[SOURCE MATERIAL start]

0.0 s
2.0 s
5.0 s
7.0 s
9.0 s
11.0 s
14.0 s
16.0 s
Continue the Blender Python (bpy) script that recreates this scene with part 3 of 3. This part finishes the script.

[SOURCE MATERIAL end]

- WRITTEN INSTRUCTION
Transcribe the whole listing with nothing added or left out.

- REPLY TO THE EXERCISE
0.0 s
2.0 s
5.0 s
7.0 s
9.0 s
11.0 s
14.0 s
16.0 s
Continue the Blender Python (bpy) script that recreates this scene with part 3 of 3. This part finishes the script.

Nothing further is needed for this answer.